Dataset section —
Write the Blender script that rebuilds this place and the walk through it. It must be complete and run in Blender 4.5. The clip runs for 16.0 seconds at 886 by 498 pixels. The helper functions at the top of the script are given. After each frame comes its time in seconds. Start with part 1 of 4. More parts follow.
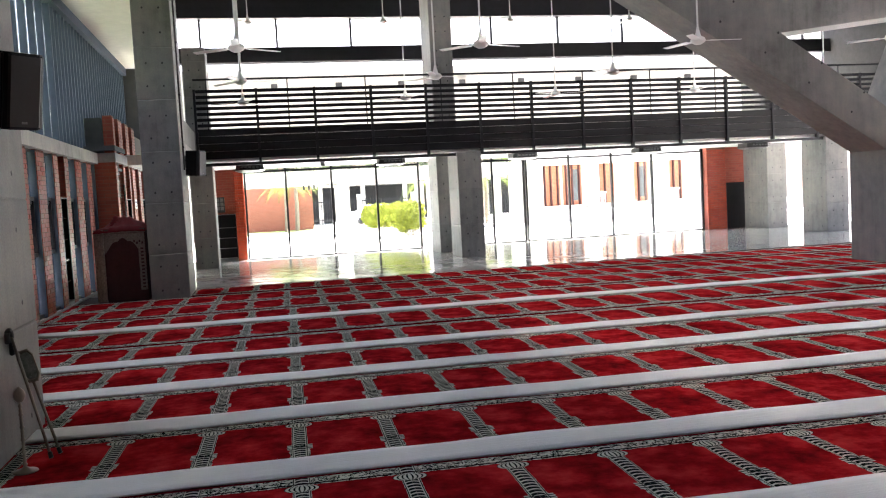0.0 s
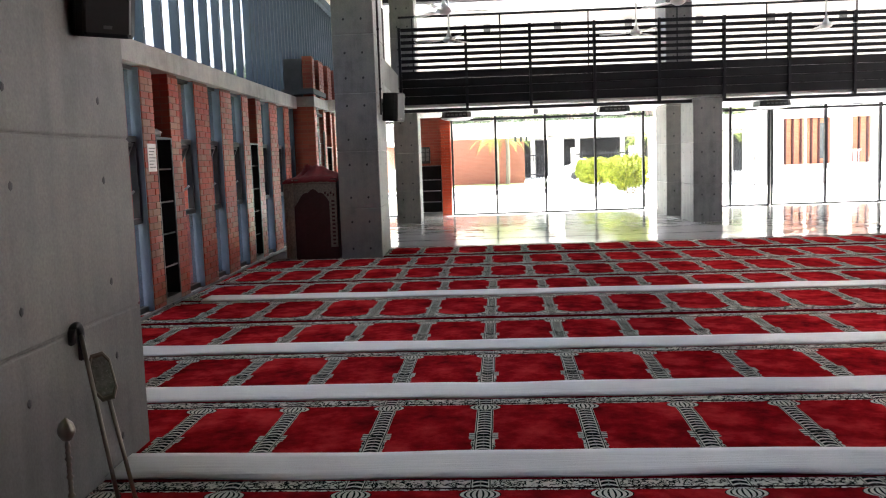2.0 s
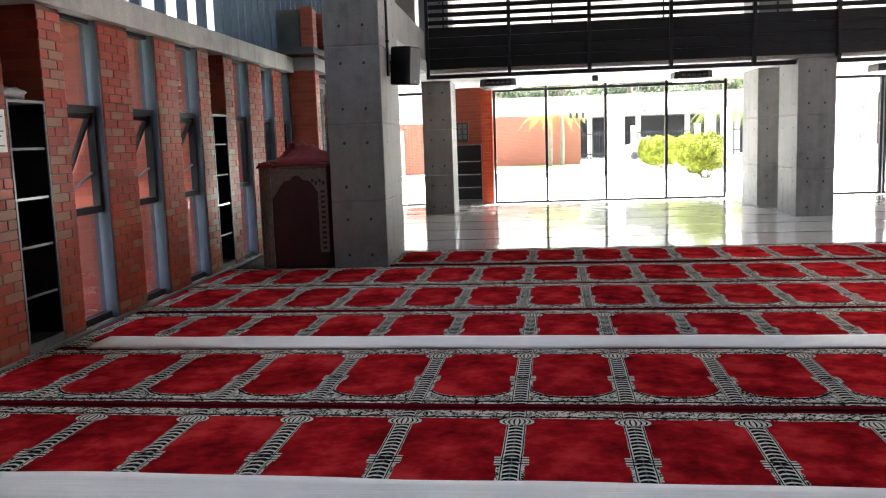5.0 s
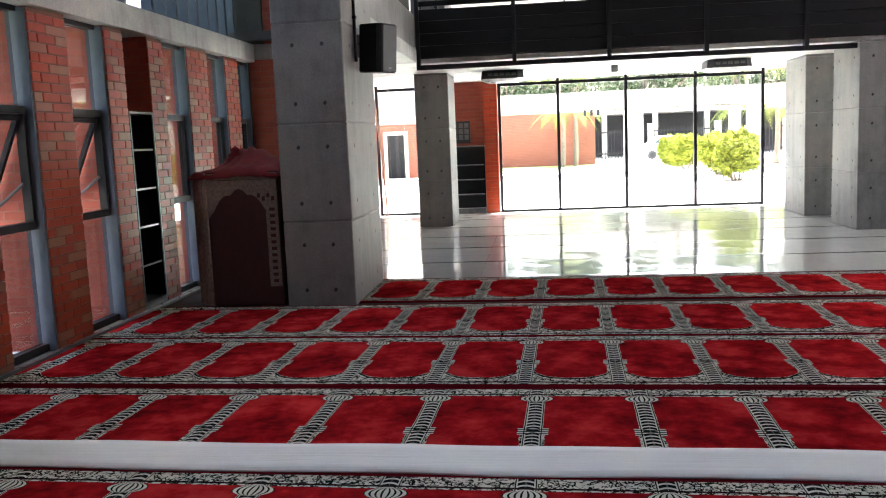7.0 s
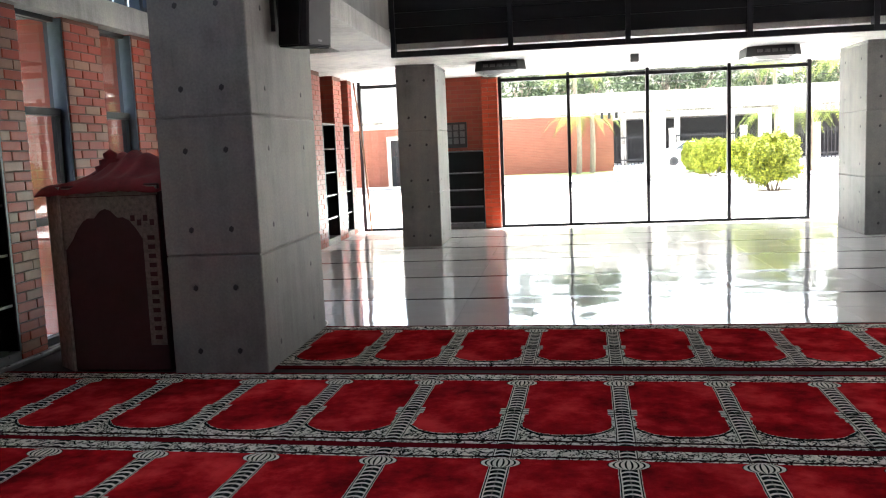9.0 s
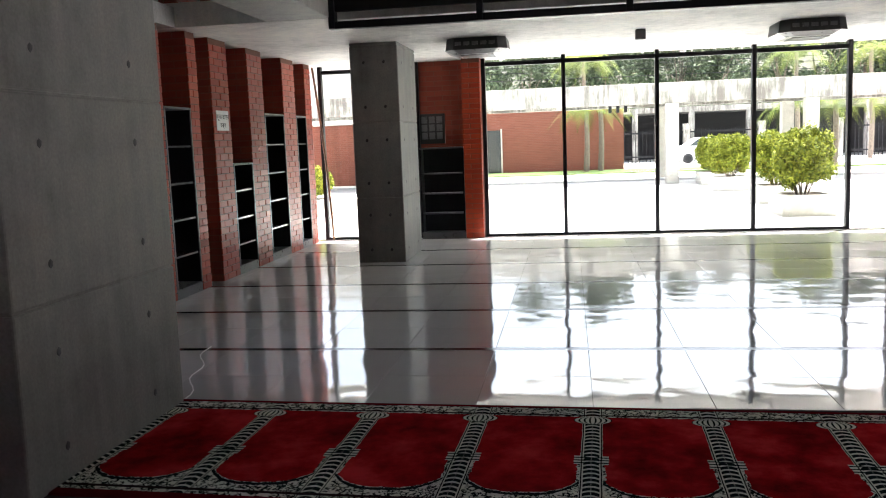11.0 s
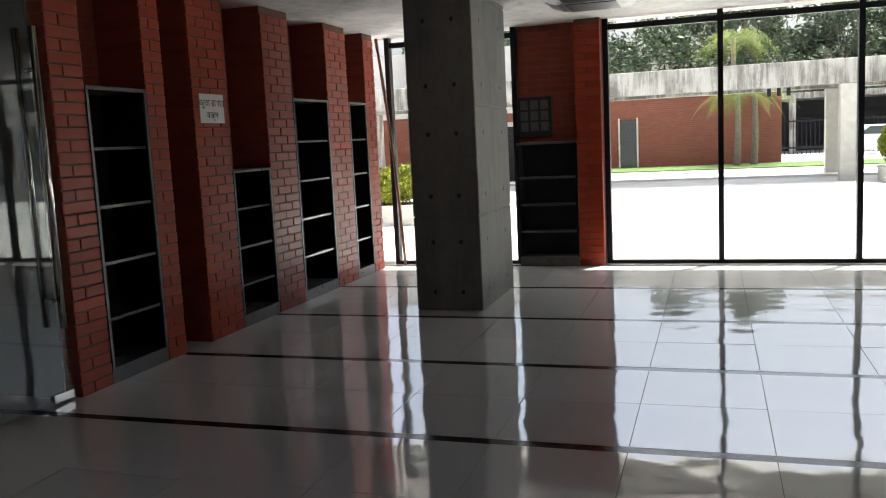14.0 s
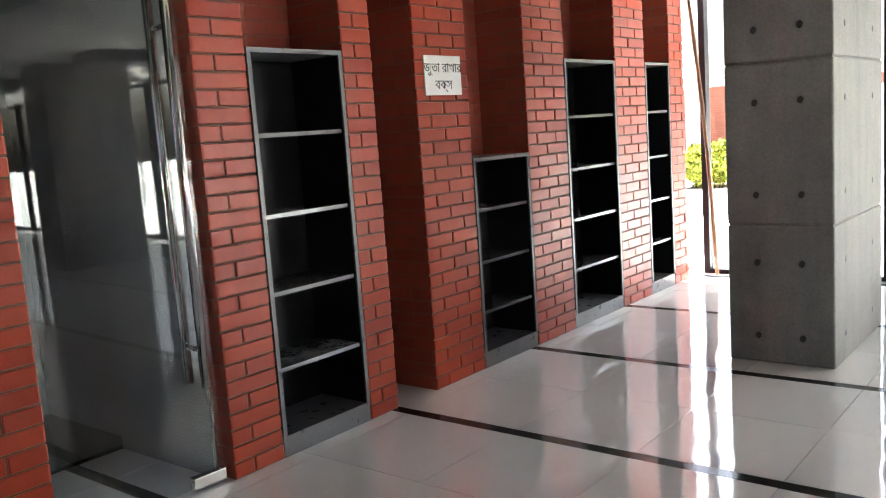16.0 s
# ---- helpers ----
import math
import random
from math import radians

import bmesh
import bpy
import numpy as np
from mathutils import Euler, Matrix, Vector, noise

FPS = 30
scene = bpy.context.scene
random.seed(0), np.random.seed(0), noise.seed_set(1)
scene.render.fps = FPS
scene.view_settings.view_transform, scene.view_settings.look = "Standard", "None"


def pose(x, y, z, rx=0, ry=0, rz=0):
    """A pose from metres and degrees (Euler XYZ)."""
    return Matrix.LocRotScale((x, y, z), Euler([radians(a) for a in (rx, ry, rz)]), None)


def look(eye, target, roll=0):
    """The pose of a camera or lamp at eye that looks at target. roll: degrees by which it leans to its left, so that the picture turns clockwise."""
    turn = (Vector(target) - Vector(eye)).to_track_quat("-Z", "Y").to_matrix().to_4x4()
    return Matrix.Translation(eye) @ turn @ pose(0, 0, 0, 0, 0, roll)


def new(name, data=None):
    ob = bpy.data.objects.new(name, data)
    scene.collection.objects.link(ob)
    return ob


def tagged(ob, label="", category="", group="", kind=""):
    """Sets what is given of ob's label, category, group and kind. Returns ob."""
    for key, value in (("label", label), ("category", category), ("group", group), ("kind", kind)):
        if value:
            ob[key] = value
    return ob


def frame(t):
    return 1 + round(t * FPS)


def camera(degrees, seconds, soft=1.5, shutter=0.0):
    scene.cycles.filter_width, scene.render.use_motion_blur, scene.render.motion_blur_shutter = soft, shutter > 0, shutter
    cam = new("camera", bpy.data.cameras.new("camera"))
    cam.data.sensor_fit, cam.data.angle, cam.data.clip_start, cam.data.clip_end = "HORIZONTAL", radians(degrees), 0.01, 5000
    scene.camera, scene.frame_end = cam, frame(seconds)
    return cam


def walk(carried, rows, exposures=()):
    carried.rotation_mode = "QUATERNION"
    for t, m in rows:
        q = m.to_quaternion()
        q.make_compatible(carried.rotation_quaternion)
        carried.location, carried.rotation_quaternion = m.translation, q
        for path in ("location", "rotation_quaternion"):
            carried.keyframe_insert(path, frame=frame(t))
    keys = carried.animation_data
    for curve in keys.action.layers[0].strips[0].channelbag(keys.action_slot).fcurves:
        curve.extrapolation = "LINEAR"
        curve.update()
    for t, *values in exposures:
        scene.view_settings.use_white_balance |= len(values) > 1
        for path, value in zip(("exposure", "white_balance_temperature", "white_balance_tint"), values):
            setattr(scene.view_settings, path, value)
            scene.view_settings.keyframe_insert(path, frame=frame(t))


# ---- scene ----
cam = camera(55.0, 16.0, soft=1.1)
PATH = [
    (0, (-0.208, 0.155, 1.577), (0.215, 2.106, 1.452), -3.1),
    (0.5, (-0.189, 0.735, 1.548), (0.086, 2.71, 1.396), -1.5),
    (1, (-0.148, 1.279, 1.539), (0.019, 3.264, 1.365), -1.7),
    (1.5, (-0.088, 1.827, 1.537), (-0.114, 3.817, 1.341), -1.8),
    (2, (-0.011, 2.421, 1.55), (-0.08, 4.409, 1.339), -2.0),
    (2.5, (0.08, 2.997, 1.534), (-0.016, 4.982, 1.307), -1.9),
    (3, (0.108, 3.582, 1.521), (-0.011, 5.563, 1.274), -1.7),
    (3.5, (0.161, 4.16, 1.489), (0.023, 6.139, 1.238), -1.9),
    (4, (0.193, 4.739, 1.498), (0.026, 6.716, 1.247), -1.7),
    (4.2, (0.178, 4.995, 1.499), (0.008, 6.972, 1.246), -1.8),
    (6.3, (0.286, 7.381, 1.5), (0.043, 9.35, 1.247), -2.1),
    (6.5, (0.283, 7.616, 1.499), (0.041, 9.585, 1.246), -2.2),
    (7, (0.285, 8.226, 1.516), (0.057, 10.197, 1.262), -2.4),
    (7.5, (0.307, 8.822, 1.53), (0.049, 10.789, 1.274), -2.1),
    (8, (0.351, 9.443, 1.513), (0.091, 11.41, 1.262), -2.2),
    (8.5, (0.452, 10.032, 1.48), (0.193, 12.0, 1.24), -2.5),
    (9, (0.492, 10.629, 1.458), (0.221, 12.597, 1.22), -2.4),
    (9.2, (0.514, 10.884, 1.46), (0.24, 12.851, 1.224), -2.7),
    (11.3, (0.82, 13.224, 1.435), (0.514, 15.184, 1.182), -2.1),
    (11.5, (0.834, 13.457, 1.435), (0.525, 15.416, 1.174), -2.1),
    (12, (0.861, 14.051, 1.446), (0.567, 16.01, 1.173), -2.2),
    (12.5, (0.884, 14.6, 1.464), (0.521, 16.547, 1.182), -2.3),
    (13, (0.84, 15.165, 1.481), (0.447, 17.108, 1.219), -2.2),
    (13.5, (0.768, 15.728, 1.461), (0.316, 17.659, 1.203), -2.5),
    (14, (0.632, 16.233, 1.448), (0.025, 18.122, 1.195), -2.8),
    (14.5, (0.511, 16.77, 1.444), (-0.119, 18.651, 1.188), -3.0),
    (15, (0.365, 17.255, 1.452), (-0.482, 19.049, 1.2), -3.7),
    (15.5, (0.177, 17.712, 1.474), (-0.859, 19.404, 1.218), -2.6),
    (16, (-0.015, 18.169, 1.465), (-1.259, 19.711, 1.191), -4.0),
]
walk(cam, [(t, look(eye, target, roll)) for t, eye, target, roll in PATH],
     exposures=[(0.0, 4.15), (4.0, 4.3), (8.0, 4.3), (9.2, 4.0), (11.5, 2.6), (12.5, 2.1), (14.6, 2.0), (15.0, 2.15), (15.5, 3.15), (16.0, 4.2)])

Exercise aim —
Your copy of the data should match it exactly, except that pictures are left out.

Exercise answer —
Write the Blender script that rebuilds this place and the walk through it. It must be complete and run in Blender 4.5. The clip runs for 16.0 seconds at 886 by 498 pixels. The helper functions at the top of the script are given. After each frame comes its time in seconds. Start with part 1 of 4. More parts follow.
0.0 s
2.0 s
5.0 s
7.0 s
9.0 s
11.0 s
14.0 s
16.0 s
# ---- helpers ----
import math
import random
from math import radians

import bmesh
import bpy
import numpy as np
from mathutils import Euler, Matrix, Vector, noise

FPS = 30
scene = bpy.context.scene
random.seed(0), np.random.seed(0), noise.seed_set(1)
scene.render.fps = FPS
scene.view_settings.view_transform, scene.view_settings.look = "Standard", "None"


def pose(x, y, z, rx=0, ry=0, rz=0):
    """A pose from metres and degrees (Euler XYZ)."""
    return Matrix.LocRotScale((x, y, z), Euler([radians(a) for a in (rx, ry, rz)]), None)


def look(eye, target, roll=0):
    """The pose of a camera or lamp at eye that looks at target. roll: degrees by which it leans to its left, so that the picture turns clockwise."""
    turn = (Vector(target) - Vector(eye)).to_track_quat("-Z", "Y").to_matrix().to_4x4()
    return Matrix.Translation(eye) @ turn @ pose(0, 0, 0, 0, 0, roll)


def new(name, data=None):
    ob = bpy.data.objects.new(name, data)
    scene.collection.objects.link(ob)
    return ob


def tagged(ob, label="", category="", group="", kind=""):
    """Sets what is given of ob's label, category, group and kind. Returns ob."""
    for key, value in (("label", label), ("category", category), ("group", group), ("kind", kind)):
        if value:
            ob[key] = value
    return ob


def frame(t):
    return 1 + round(t * FPS)


def camera(degrees, seconds, soft=1.5, shutter=0.0):
    scene.cycles.filter_width, scene.render.use_motion_blur, scene.render.motion_blur_shutter = soft, shutter > 0, shutter
    cam = new("camera", bpy.data.cameras.new("camera"))
    cam.data.sensor_fit, cam.data.angle, cam.data.clip_start, cam.data.clip_end = "HORIZONTAL", radians(degrees), 0.01, 5000
    scene.camera, scene.frame_end = cam, frame(seconds)
    return cam


def walk(carried, rows, exposures=()):
    carried.rotation_mode = "QUATERNION"
    for t, m in rows:
        q = m.to_quaternion()
        q.make_compatible(carried.rotation_quaternion)
        carried.location, carried.rotation_quaternion = m.translation, q
        for path in ("location", "rotation_quaternion"):
            carried.keyframe_insert(path, frame=frame(t))
    keys = carried.animation_data
    for curve in keys.action.layers[0].strips[0].channelbag(keys.action_slot).fcurves:
        curve.extrapolation = "LINEAR"
        curve.update()
    for t, *values in exposures:
        scene.view_settings.use_white_balance |= len(values) > 1
        for path, value in zip(("exposure", "white_balance_temperature", "white_balance_tint"), values):
            setattr(scene.view_settings, path, value)
            scene.view_settings.keyframe_insert(path, frame=frame(t))


# ---- scene ----
cam = camera(55.0, 16.0, soft=1.1)
PATH = [
    (0, (-0.208, 0.155, 1.577), (0.215, 2.106, 1.452), -3.1),
    (0.5, (-0.189, 0.735, 1.548), (0.086, 2.71, 1.396), -1.5),
    (1, (-0.148, 1.279, 1.539), (0.019, 3.264, 1.365), -1.7),
    (1.5, (-0.088, 1.827, 1.537), (-0.114, 3.817, 1.341), -1.8),
    (2, (-0.011, 2.421, 1.55), (-0.08, 4.409, 1.339), -2.0),
    (2.5, (0.08, 2.997, 1.534), (-0.016, 4.982, 1.307), -1.9),
    (3, (0.108, 3.582, 1.521), (-0.011, 5.563, 1.274), -1.7),
    (3.5, (0.161, 4.16, 1.489), (0.023, 6.139, 1.238), -1.9),
    (4, (0.193, 4.739, 1.498), (0.026, 6.716, 1.247), -1.7),
    (4.2, (0.178, 4.995, 1.499), (0.008, 6.972, 1.246), -1.8),
    (6.3, (0.286, 7.381, 1.5), (0.043, 9.35, 1.247), -2.1),
    (6.5, (0.283, 7.616, 1.499), (0.041, 9.585, 1.246), -2.2),
    (7, (0.285, 8.226, 1.516), (0.057, 10.197, 1.262), -2.4),
    (7.5, (0.307, 8.822, 1.53), (0.049, 10.789, 1.274), -2.1),
    (8, (0.351, 9.443, 1.513), (0.091, 11.41, 1.262), -2.2),
    (8.5, (0.452, 10.032, 1.48), (0.193, 12.0, 1.24), -2.5),
    (9, (0.492, 10.629, 1.458), (0.221, 12.597, 1.22), -2.4),
    (9.2, (0.514, 10.884, 1.46), (0.24, 12.851, 1.224), -2.7),
    (11.3, (0.82, 13.224, 1.435), (0.514, 15.184, 1.182), -2.1),
    (11.5, (0.834, 13.457, 1.435), (0.525, 15.416, 1.174), -2.1),
    (12, (0.861, 14.051, 1.446), (0.567, 16.01, 1.173), -2.2),
    (12.5, (0.884, 14.6, 1.464), (0.521, 16.547, 1.182), -2.3),
    (13, (0.84, 15.165, 1.481), (0.447, 17.108, 1.219), -2.2),
    (13.5, (0.768, 15.728, 1.461), (0.316, 17.659, 1.203), -2.5),
    (14, (0.632, 16.233, 1.448), (0.025, 18.122, 1.195), -2.8),
    (14.5, (0.511, 16.77, 1.444), (-0.119, 18.651, 1.188), -3.0),
    (15, (0.365, 17.255, 1.452), (-0.482, 19.049, 1.2), -3.7),
    (15.5, (0.177, 17.712, 1.474), (-0.859, 19.404, 1.218), -2.6),
    (16, (-0.015, 18.169, 1.465), (-1.259, 19.711, 1.191), -4.0),
]
walk(cam, [(t, look(eye, target, roll)) for t, eye, target, roll in PATH],
     exposures=[(0.0, 4.15), (4.0, 4.3), (8.0, 4.3), (9.2, 4.0), (11.5, 2.6), (12.5, 2.1), (14.6, 2.0), (15.0, 2.15), (15.5, 3.15), (16.0, 4.2)])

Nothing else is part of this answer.